Lost in Inference: Rediscovering the Role of Natural Language Inference for Large Language Models
In the recent past, a popular way of evaluating natural language understanding (NLU), was to consider a model’s ability to perform natural language inference (NLI) tasks. In this paper, we investigate if NLI tasks, that are rarely used for LLM evaluation, can still be informative for evaluating LLMs. Focusing on five different NLI benchmarks across six models of different scales, we investigate if they are able to discriminate models of different size and quality and how their accuracies develop during training. Furthermore, we investigate the extent to which the softmax distributions of models align with human distributions in cases where statements are ambiguous or vague. Overall, our results paint a positive picture for the NLI tasks: we find that they are able to discriminate well between models at various stages of training, yet are not (all) saturated. Furthermore, we find that while the similarity of model distributions with human label distributions increases with scale, it is still much higher than the similarity between two populations of humans, making it a potentially interesting statistic to consider.

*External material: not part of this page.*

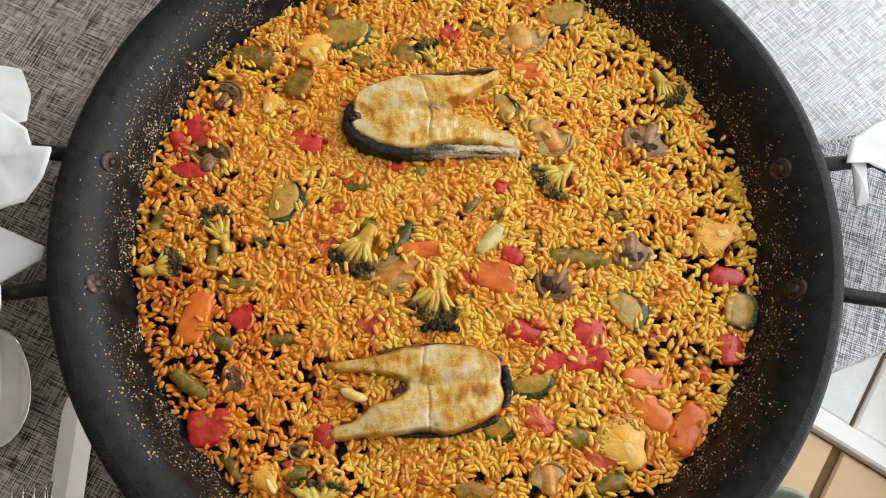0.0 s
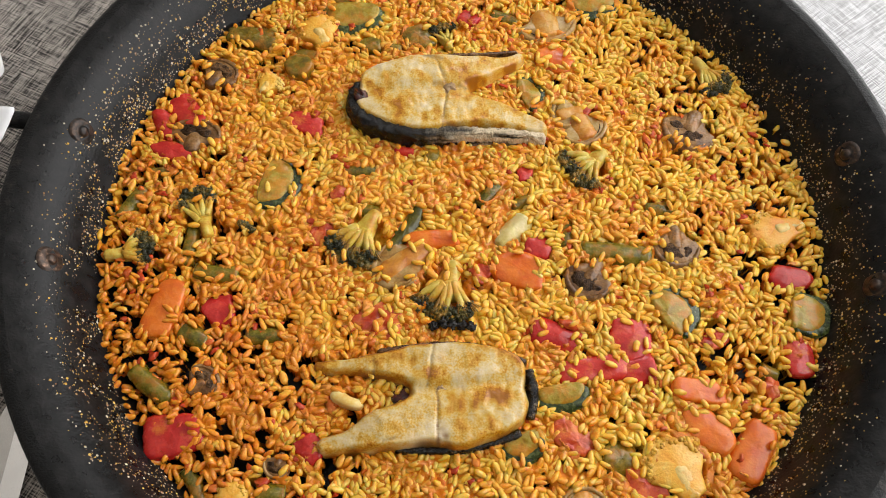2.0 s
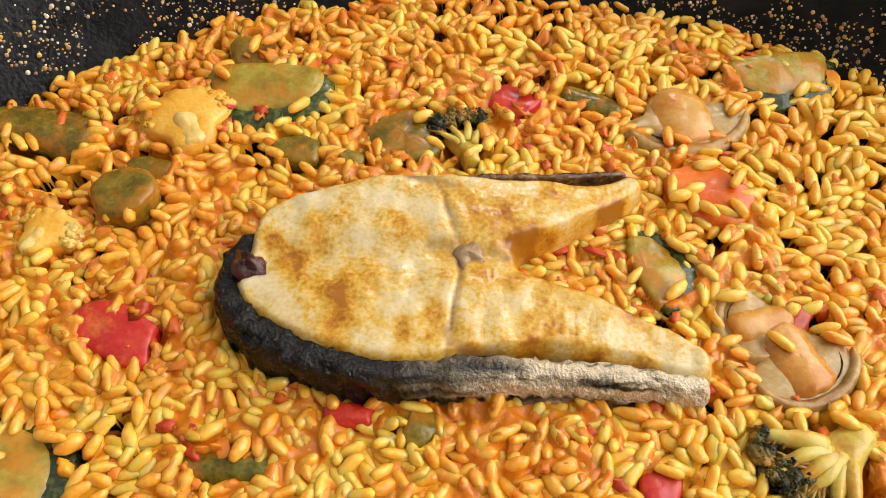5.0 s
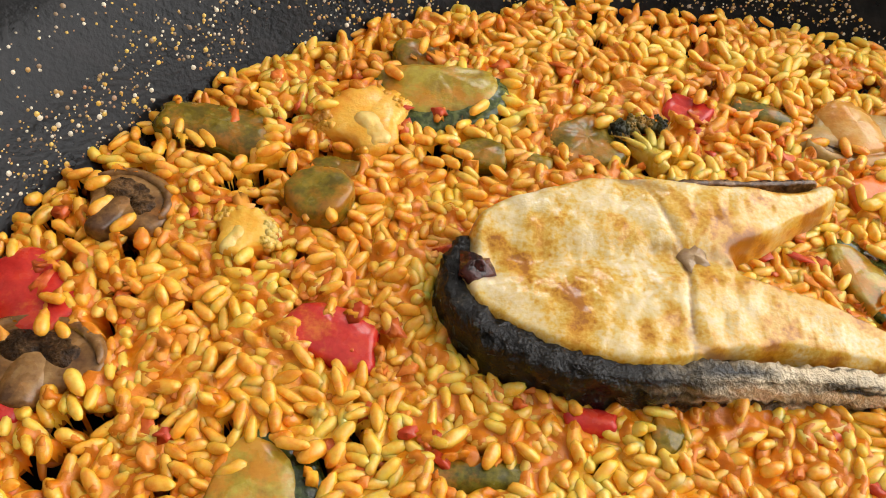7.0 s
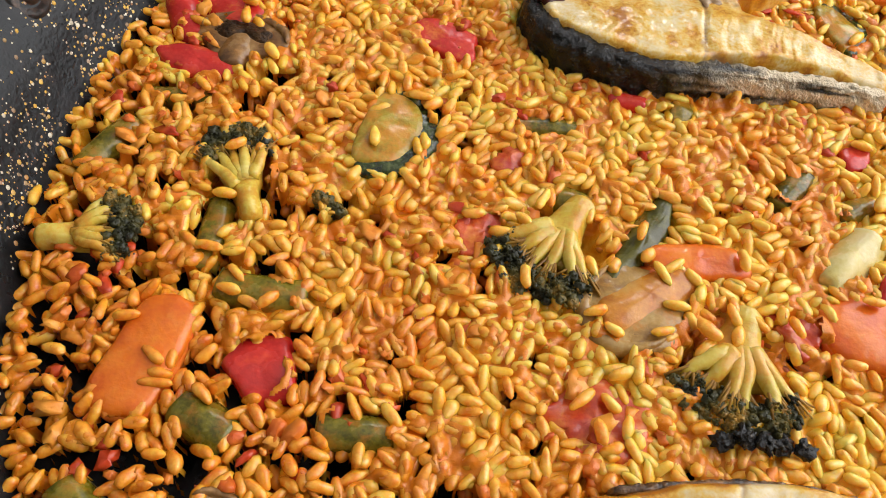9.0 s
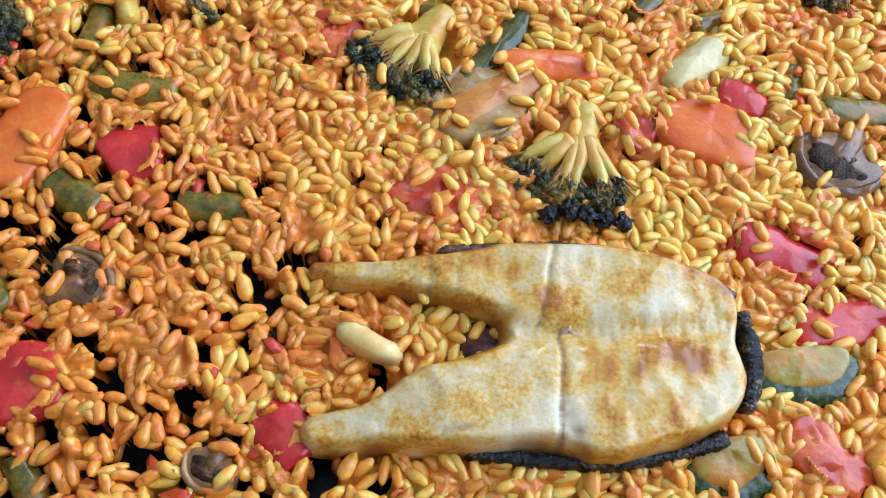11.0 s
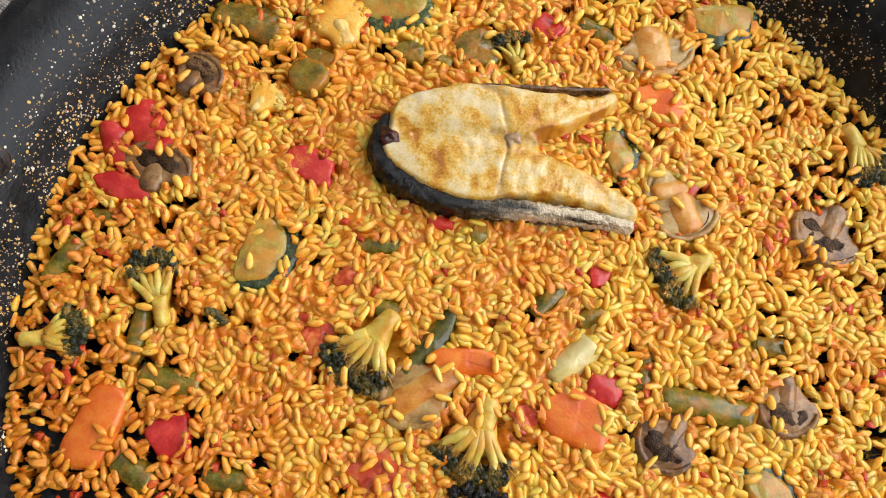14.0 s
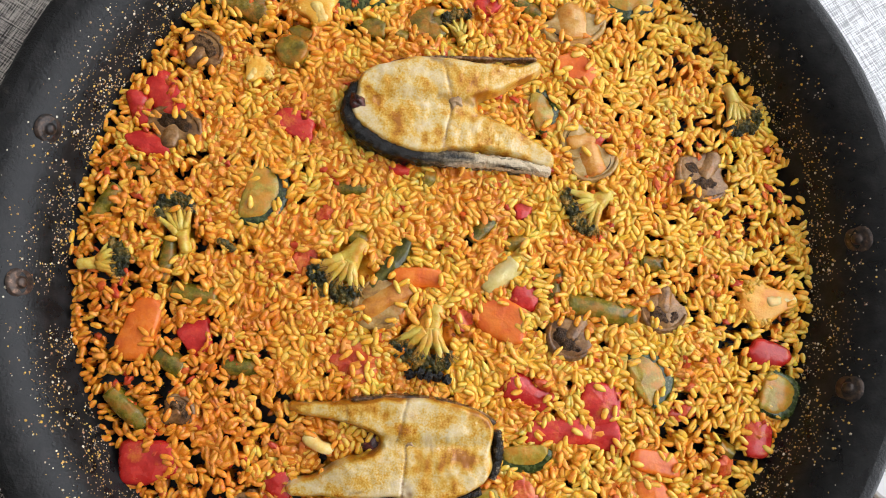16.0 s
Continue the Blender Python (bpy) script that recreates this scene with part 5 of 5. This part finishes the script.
mushroom(0.1356, 0.0697, 150, 0.0320, 0.0260, 81, 0)
mushroom(0.0615, 0.0789, -73, 0.0199, 0.0177, 82, 1)
mushroom(0.0718, 0.0681, 205, 0.0280, 0.0200, 85, 1)
mushroom(0.0520, 0.1469, 14, 0.0368, 0.0224, 84, 1)
mushroom(-0.1346, -0.0962, -44, 0.0183, 0.0154, 85, 0)
mushroom(-0.0919, -0.1382, -22, 0.0131, 0.0118, 86, 0)
mushroom(0.0600, -0.1537, 8, 0.0227, 0.0184, 87, 1)
broccoli(-0.1504, 0.0029, 112, 0.0308, 0.0222, 88)
broccoli(-0.1857, -0.0223, 15, 0.0238, 0.0215, 89)
broccoli(-0.0590, -0.0103, -119, 0.0334, 0.0314, 90)
broccoli(-0.0087, -0.0416, -103, 0.0321, 0.0348, 91)
broccoli(0.0723, 0.0426, -140, 0.0259, 0.0303, 92)
broccoli(0.1527, 0.1107, -60, 0.0278, 0.0235, 93)
broccoli(-0.0138, 0.1356, 109, 0.0197, 0.0171, 94)
broccoli(-0.0789, -0.1643, 87, 0.0177, 0.0369, 95)
broccoli(-0.1236, -0.0077, 68, 0.0058, 0.0090, 96)
cauliflower(-0.0947, 0.1362, -65, 0.0215, 0.0272, 97)
cauliflower(-0.1221, 0.0930, -115, 0.0140, 0.0163, 98)
cauliflower(0.1789, 0.0018, 16, 0.0293, 0.0254, 99)
cauliflower(0.1077, -0.1336, -63, 0.0304, 0.0342, 100)
cauliflower(-0.1104, -0.1557, -51, 0.0174, 0.0155, 101)
cauliflower(0.0531, -0.0189, -27, 0.0082, 0.0077, 102)
garlic(-0.0590, -0.1030, -23, 0.0173, 0.0075, 103)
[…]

Introduction. Before the state-of-the-art (SoTA) in NLP was constituted almost exclusively by large language models (LLMs), a popular way of evaluating models’ understanding of natural language was to consider their ability to perform natural language inference (NLI) tasks (most famously, Bowman et al., 2015; Williams et al., 2018). Motivated by the idea that concepts such as entailment and contradiction are central to many aspects of language meaning (Bowman et al., 2015), in NLI tasks, a model is asked to judge the relationship between the meaning of two sentences, typically chosing between entailment, contradiction, and no relationship. Included in the then widely-used natural language understanding benchmark GLUE (Wang et al., 2019b), the NLI benchmark Multi-Genre Natural Language Inference (MNLI, Williams et al., 2018) was up until relatively recently one of the most popular benchmarks to evaluate language models, and is – with over 600 citations to date in 2024 – well-cited even in the recent past.
Discussion / Conclusion. In this work, we revisit natural language inference (NLI) benchmarks and investigate if they may still play a role in LLM evaluation, both during and after pre-training. We consider five different NLI benchmarks – αNLI, ANLI, HANS, and MNLI – and evaluate them across six different models of two model families: Llama 3.1 8B, 70B, and 405B, and Mistral 7B, 8x7B, and 8x22B. Furthermore, we consider how the benchmark behave during the training of two Llama-style 8B and 70B models. We find that, with the exception of αNLI, all benchmarks are able to discriminate between models of different qualities, and in particular ANLI is challenging even for the largest models. Furthermore, we find next to no effect of contamination for the benchmarks. Considering the benchmark ChaosNLI (Nie et al., 2020b), containing 100 human annotations for over 4500 samples of three of the benchmarks we consider, we also find that the differences between human label distributions and model label distributions – as measured with Jensen Shannon Divergence (JSD) – has decreased for the new generation of models.